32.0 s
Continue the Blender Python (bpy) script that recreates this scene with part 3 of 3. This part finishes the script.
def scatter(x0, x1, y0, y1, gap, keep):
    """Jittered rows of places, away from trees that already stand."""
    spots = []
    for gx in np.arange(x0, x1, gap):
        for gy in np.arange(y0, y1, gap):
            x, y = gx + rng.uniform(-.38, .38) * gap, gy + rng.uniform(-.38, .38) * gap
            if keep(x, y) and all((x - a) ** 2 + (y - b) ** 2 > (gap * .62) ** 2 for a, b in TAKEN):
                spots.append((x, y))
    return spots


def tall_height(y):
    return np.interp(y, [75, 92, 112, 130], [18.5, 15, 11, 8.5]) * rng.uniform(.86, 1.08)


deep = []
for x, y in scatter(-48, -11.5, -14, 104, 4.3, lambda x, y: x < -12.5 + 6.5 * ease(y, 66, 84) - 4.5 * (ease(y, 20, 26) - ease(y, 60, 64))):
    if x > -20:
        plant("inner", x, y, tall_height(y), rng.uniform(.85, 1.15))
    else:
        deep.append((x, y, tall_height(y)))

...

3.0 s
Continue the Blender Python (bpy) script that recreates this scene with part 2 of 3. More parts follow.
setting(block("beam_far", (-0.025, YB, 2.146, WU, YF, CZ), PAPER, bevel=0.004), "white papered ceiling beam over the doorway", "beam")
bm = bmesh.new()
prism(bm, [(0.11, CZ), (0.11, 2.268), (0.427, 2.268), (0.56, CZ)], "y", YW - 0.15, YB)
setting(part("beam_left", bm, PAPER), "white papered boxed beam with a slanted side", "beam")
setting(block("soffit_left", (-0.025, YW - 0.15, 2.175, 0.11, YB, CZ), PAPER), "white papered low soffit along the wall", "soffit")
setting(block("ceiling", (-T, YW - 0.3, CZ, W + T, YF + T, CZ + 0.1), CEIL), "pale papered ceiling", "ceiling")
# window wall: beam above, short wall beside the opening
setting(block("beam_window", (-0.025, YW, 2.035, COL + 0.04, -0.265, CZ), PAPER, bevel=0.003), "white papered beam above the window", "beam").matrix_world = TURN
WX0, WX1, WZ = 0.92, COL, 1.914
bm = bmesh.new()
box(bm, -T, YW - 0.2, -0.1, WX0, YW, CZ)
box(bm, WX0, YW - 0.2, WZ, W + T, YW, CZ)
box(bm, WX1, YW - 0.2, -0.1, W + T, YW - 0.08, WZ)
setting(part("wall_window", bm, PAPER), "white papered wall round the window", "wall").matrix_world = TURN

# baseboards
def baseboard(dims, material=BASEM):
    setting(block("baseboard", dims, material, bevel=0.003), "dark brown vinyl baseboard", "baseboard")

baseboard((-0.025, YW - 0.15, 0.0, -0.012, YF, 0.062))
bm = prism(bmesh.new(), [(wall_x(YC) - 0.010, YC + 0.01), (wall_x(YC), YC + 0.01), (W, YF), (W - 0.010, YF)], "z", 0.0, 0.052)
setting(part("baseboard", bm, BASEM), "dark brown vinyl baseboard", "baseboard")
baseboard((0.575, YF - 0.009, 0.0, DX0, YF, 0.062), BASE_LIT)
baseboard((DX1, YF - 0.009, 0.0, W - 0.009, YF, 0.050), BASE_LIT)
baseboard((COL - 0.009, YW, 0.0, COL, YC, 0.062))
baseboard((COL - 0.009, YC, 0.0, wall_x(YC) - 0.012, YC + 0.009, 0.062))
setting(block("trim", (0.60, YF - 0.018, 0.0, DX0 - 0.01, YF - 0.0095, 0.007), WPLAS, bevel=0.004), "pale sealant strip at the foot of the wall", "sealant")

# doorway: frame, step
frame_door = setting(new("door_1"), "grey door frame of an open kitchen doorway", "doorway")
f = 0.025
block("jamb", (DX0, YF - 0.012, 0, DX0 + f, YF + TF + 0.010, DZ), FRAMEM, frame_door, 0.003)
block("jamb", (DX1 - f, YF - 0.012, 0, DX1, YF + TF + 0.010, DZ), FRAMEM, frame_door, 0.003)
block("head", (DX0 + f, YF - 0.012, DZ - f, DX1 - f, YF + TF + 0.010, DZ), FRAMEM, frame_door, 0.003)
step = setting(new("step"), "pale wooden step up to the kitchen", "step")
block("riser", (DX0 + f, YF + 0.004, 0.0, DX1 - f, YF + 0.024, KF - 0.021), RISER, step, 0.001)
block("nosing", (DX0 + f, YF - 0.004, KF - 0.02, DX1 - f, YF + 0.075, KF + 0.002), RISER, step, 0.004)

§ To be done
Copy every line that contains the string "this".

§ The solution
Continue the Blender Python (bpy) script that recreates this scene with part 3 of 3. This part finishes the script.
Continue the Blender Python (bpy) script that recreates this scene with part 2 of 3. More parts follow.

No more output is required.